La visite de Tebboune en Russie la semaine dernière restera dans l’histoire comme celle de Bensalah au cours de laquelle ce dernier s’excusait presque des manifestations qui avaient lieu en Algérie.
Cette visite avait officiellement pour objectif de renforcer le « partenariat stratégique » entre Moscou et Alger. Une visite que le Kremlin qualifie « d’historique« . C’était la première depuis celle d’Abdelaziz Bouteflika, en 2008.
Contre toute attente, Tebboune a d’ailleurs été accueilli en grande pompe sous les ors de la salle Saint-Georges du grand Palais au Kremlin, avant d’être salué par une standing ovation au Forum économique de Saint-Pétersbourg, dont il était l’invité d’honneur. Il faut croire qu’il y avait de quoi. Poutine avait déconnecté Tebboune et le régime algérien de Paris pour l’arrimer à ses visées. Macron devrait manger du pain noir.
Avec une mise en scène bien soignée, Vladimir Poutine a voulu montrer aux yeux du monde qu’il n’est pas un dirigeant isolé. Depuis le début du conflit en Ukraine, Moscou soigne ses relations en Asie, en Amérique latine et en Afrique. Cela ne pouvait tomber mieux pour un Abdelmadjid Tebboune qui se cherche une stature qui lui échappe depuis décembre 2019. Il enfile alors de bonne grâce et avec jubilation le costume et les manières du courtisan, au point de prononcer, sur la scène du Forum économique, cette phrase qui lui vaut d’être tourné en ridicule sur les réseaux sociaux : « Son excellence le président Poutine est l’ami du monde entier« . L’intéressé grimace, l’air de dire « Oui… Bon… Enfin, pas de tout le monde quand même« . Lui-même a eu l’air un peu gêné par tant de servilité.

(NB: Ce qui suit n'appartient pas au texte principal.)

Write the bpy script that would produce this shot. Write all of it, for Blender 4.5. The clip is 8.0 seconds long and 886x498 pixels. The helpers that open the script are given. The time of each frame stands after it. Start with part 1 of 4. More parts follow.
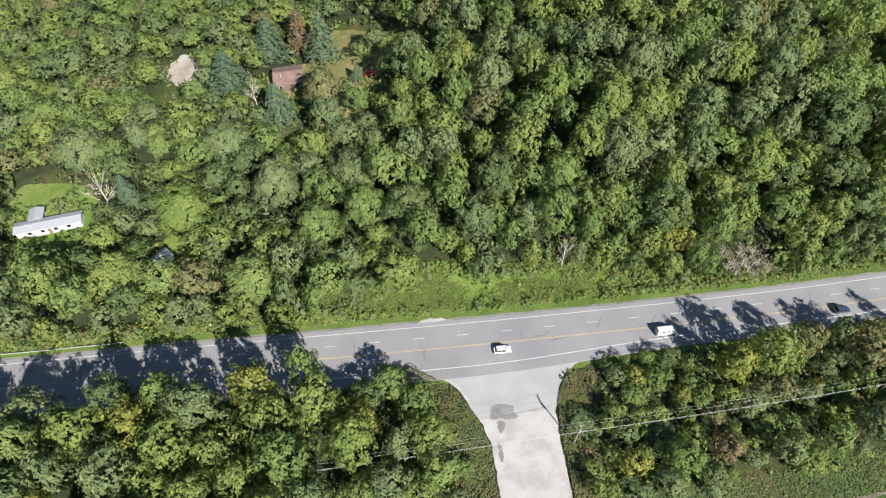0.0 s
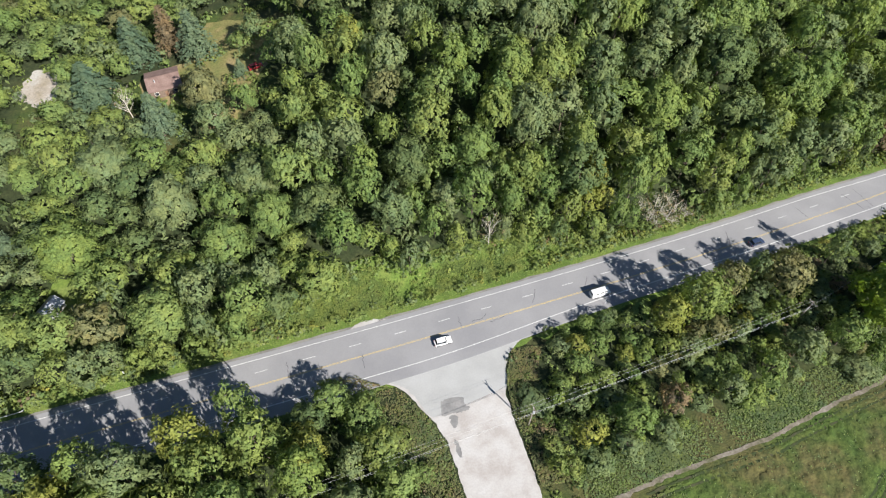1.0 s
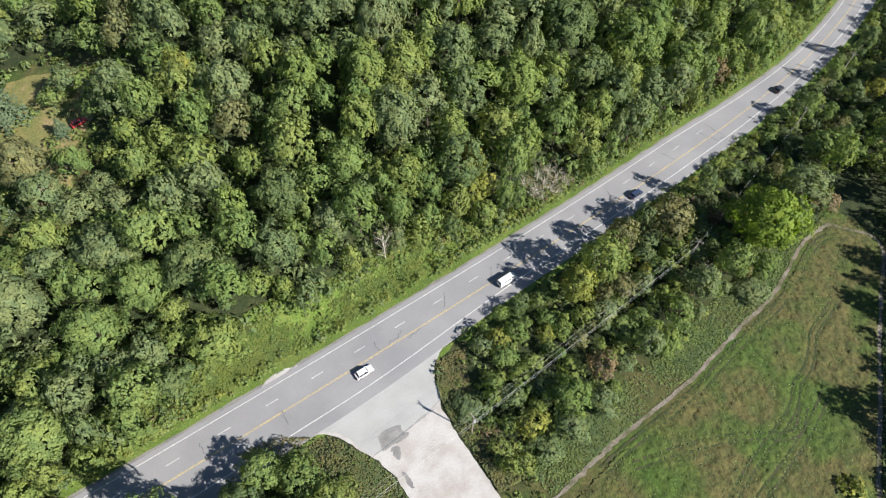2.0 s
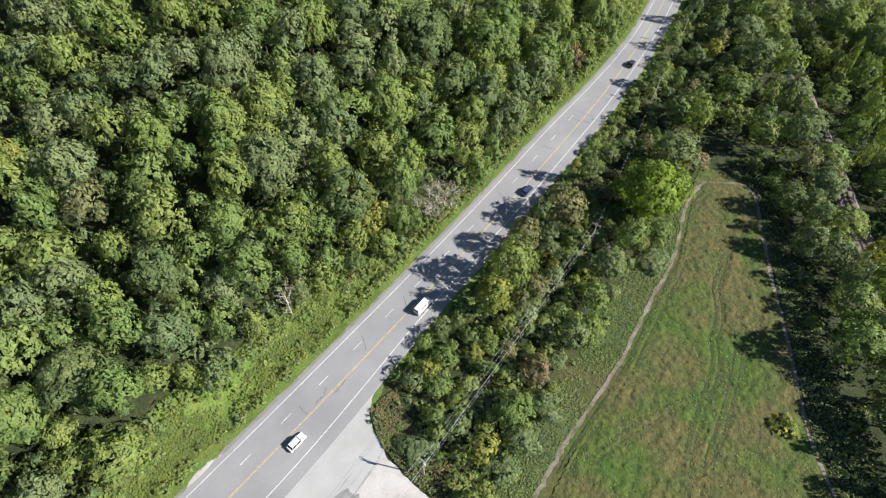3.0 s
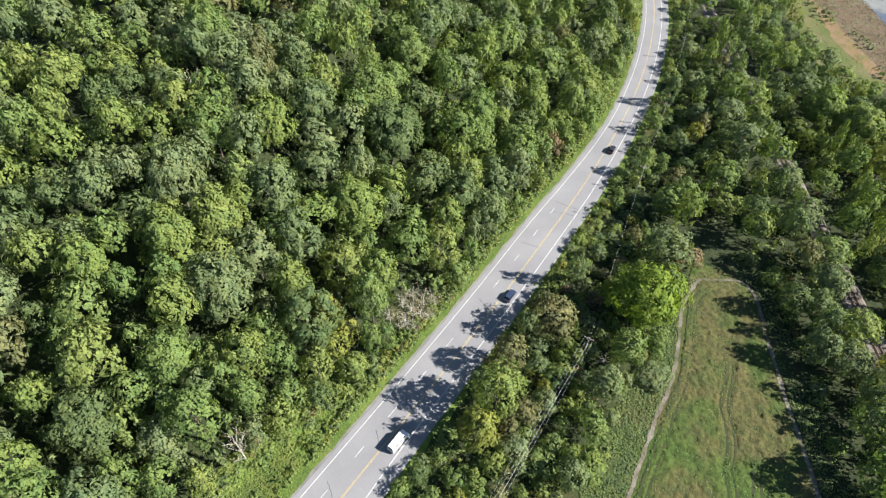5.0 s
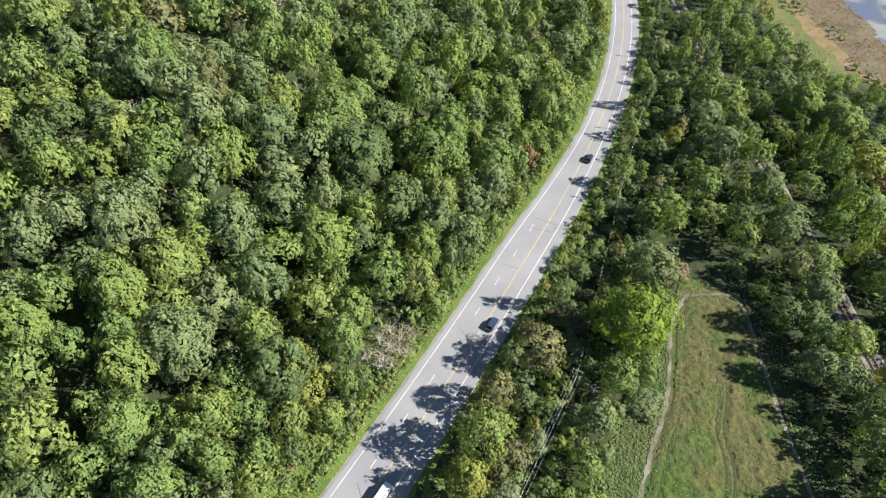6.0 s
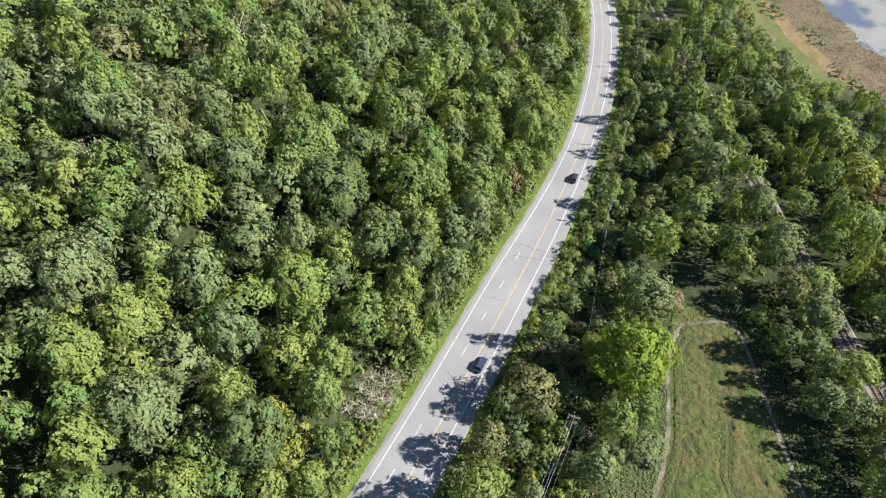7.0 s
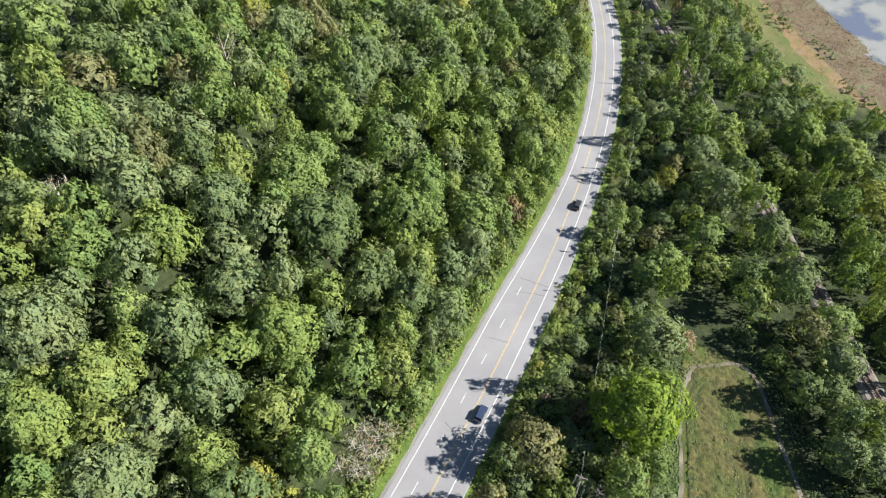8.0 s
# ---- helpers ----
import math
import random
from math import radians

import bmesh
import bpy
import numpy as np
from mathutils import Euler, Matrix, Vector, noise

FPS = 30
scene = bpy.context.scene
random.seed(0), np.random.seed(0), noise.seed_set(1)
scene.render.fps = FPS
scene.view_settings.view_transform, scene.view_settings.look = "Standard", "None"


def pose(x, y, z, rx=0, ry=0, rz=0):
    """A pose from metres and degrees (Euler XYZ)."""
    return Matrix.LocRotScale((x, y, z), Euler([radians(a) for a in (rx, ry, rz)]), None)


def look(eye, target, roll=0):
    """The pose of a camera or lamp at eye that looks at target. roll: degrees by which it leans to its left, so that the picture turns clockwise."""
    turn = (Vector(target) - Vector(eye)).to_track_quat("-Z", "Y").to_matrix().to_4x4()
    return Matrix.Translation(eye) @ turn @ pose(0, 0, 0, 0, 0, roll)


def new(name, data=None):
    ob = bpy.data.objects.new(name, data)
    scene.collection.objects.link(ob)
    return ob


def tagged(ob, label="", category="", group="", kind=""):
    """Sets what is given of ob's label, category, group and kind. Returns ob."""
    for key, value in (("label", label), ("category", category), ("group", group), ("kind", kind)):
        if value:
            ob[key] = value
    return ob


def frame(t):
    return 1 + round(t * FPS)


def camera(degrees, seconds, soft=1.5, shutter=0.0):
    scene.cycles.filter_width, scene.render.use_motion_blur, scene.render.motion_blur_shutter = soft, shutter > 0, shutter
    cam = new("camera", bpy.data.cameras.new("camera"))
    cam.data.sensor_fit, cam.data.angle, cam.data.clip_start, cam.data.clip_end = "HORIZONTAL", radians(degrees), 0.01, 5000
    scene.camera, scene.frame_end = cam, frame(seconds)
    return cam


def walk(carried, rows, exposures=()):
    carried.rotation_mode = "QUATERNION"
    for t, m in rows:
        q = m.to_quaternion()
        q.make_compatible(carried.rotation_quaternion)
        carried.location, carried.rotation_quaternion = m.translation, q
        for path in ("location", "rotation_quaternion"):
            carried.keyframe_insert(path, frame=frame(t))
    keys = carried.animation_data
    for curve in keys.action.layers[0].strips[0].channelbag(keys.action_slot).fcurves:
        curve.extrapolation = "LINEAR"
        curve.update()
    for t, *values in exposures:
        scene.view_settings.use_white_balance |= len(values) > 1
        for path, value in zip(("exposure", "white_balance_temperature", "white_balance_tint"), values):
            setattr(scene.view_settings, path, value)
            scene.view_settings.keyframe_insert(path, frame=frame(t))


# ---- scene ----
cam = camera(74.2, 8.0, soft=1.2)
PATH = [
    (0, (1.825, 6.011, 135.697), (1.781, 7.3, 134.169), -0.18),
    (0.5, (2.018, 10.548, 134.735), (2.106, 11.791, 133.17), -0.24),
    (1, (2.542, 15.452, 133.98), (2.749, 16.64, 132.384), -0.16),
    (1.5, (3.289, 20.357, 132.919), (3.658, 21.481, 131.306), 0.01),
    (2, (4.135, 24.312, 132.031), (4.679, 25.36, 130.417), 0.14),
    (2.2, (4.582, 25.795, 131.764), (5.194, 26.808, 130.152), 0.19),
    (3.3, (9.999, 33.019, 130.267), (10.87, 33.871, 128.681), 0.43),
    (3.5, (11.467, 34.539, 129.903), (12.365, 35.408, 128.341), 0.45),
    (4, (15.324, 38.112, 128.802), (16.282, 39.037, 127.309), 0.53),
    (4.5, (19.525, 41.988, 128.401), (20.498, 42.928, 126.928), 0.62),
    (6, (34.187, 55.115, 128.469), (35.199, 55.971, 126.971), 0.35),
    (6.5, (39.063, 59.764, 128.108), (40.114, 60.57, 126.61), 0.45),
    (7, (44.112, 63.811, 128.048), (45.162, 64.614, 126.547), 0.55),
    (7.5, (49.445, 67.805, 128.059), (50.495, 68.606, 126.556), 0.56),
    (8, (54.911, 72.038, 128.063), (55.962, 72.831, 126.558), 0.61),
]
walk(cam, [(t, look(eye, target, roll)) for t, eye, target, roll in PATH], exposures=[(0, 1.12), (2, 1.14), (3.5, 1.26), (4.5, 1.40), (8, 1.48)])

# ---- light: clear late-summer sky, sun from the south-east side ----
SUN_EL = radians(35.0)
SUN_DIR = Vector((0.55 * math.cos(SUN_EL), -0.835 * math.cos(SUN_EL), math.sin(SUN_EL)))
world = bpy.data.worlds.new("sky")
scene.world = world
world.use_nodes = True
wn = world.node_tree.nodes
sky = wn.new("ShaderNodeTexSky")
sky.sky_type, sky.sun_disc = "NISHITA", False
sky.sun_elevation, sky.sun_rotation = SUN_EL, math.atan2(SUN_DIR.x, SUN_DIR.y)
sky.dust_density, sky.air_density, sky.ozone_density = 0.15, 1.0, 4.0
wn["Background"].inputs["Strength"].default_value = 0.05
world.node_tree.links.new(sky.outputs["Color"], wn["Background"].inputs["Color"])
sun = new("sun", bpy.data.lights.new("sun", "SUN"))
sun.data.energy, sun.data.angle, sun.data.color = 4.7, radians(0.6), (1.0, 0.96, 0.905)
sun.matrix_world = look(SUN_DIR * 300, (0, 0, 0))


# ---- materials ----
def material(name, rough=0.9, metal=0.0):
    m = bpy.data.materials.new(name)
    m.use_nodes = True
    b = m.node_tree.nodes["Principled BSDF"]
    b.inputs["Roughness"].default_value, b.inputs["Metallic"].default_value = rough, metal
    b.inputs["Specular IOR Level"].default_value = 0.3
    return m, m.node_tree.nodes, m.node_tree.links, b


def noise_node(n, l, scale, detail=4):
    tc = n.new("ShaderNodeNewGeometry")
    t = n.new("ShaderNodeTexNoise")
    t.inputs["Scale"].default_value, t.inputs["Detail"].default_value = scale, detail
    l.new(tc.outputs["Position"], t.inputs["Vector"])
    return t.outputs["Fac"]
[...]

« Les Algériens sont nés libres et le resteront dans leurs décisions et leur comportement« , a par ailleurs répondu le président algérien à une question sur d’éventuelles pressions occidentales. Tebboune ne s’arrête pas en si bon chemin en matière de flatterie. Il enfonce le clou : «Poutine est un ami de l’humanité». C’est peu dire pour un dirigeant qui a rasé Grozny, la capitale de la Tchéchénie, envoyé ses soldats pour sauver le règne du dictateur Bachar Al Assad…
La veille, Tebboune avait été encore plus précis : « Aujourd’hui, il y a une conjoncture et peut-être des pressions internationales, mais cela n’impacte pas notre amitié ». Cette déclaration a valeur de bravade envers l’Occident en conflit avec la Russie.
Mais le président russe ne perd pas le nord. Il a surtout besoin de l’Algérie et de son argent, pas de flatteries dont il n’a que faire. L’Algérie est son troisième plus gros client en matière d’armement après la Chine et l’Inde. Depuis 2ans l’Algérie intensifie considérablement sa modernisation militaire – son budget 2023 a augmenté de 120% par rapport à l’an dernier.
Quant à la Russie, elle est sérieusement éprouvée par les sanctions internationales et moins performante en matière de défense. Isolé sans marchés internationaux, Moscou ne veut pas voir cet argent lui échapper. Ce qui arrange au demeurant les dirigeants algériens, habitués à marchander avec les Russes.